L’écueil, semble-t-il, a pour l’instant été évité. Les Préfas sont loin d’être des coquilles vides – « à condition de les activer en permanence », précise Chantal Goyau, ex-animatrice du réseau national des Préfas – même si la doctrine sur leur action est loin d’être stabilisée. Tous les pôles se retrouvent en effet autour des fonctions de repérage, de mobilisation des acteurs de la recherche et de valorisation des travaux. Mais ils se divisent sur leur fonction de production des connaissances – qu’ils investissent d’ailleurs plus ou moins : si certains conduisent directement des travaux de recherche, d’autres impulsent les projets mais confient leur réalisation à des laboratoires universitaires ou créés par les centres de formation au prétexte que les pôles n’ont pas à se substituer aux organismes de recherche. D’où la question qui traverse le réseau depuis ses origines : les Préfas sont-ils des animateurs et des coordonnateurs des travaux de recherche ou en sont-ils également des producteurs ? D’où également cer­taines craintes aujourd’hui sur les options qui seront retenues pour réorienter le dispositif.

Une certitude, en tout cas, « les Préfas produisent des connaissances directes et indirectes », analyse Isabelle Kittel. Indirectes à travers la création de banques de données, de lettres d’information et l’organisation de journées d’échange, « qui permettent un retour des savoirs vers la formation et/ou le milieu professionnel ». Directes, à travers la conduite d’études – souvent des recherches-action – qui couvrent les champs des politiques et dispositifs d’action sociale (pauvreté, parentalité…), des pratiques professionnelles (analyse des pratiques, participation des usagers…) et des populations (profils des étudiants, d’usagers…). Celles-ci tendent souvent à mettre en synergie des chercheurs, des formateurs et des praticiens. Les pôles tentent également de tisser des liens avec la formation en associant les étudiants à certains travaux, en créant des ateliers d’initiation à la recherche ou en organisant des débats.

Des réflexions à formaliser

La circulaire a donc amorcé une émulation autour de la recherche dans les régions. Mais au-delà de leurs productions, les Préfas ont déclenché, à partir de la mise en œuvre de leurs projets, des réflexions – certes encore très éparses – autour de l’articulation des savoirs professionnels et des savoirs académiques, de la diffusion des productions de recherche dans les contenus de formation, de leur appropriation par les praticiens. Il ne faudrait pas, toutefois, qu’avec leur intégration au sein de l’Unaforis, les ­logiques d’appareil étouffent ces interrogations qui mériteraient d’être davantage formalisées.
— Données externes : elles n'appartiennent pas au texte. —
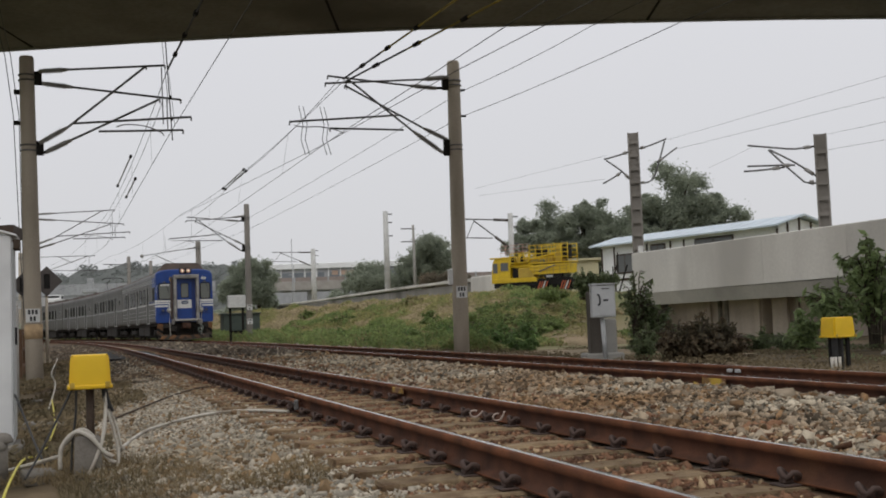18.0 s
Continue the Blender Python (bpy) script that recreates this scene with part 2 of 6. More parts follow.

Reste que les Préfas demeurent fra­giles. Chaque projet est soumis à la reconduction chaque année de la subvention entre 20 000 et 60 000 € versée par la DGCS (prévue à l’origine le temps de la montée en charge), à laquelle peuvent s’ajouter une participation du conseil régional et des temps de mise à disposition par les centres de formation. « Pour asseoir une dynamique de recherche, il est indispensable de trouver des financements complémentaires », estime François Sentis, responsable de la commission « Recherche » de l’Unaforis.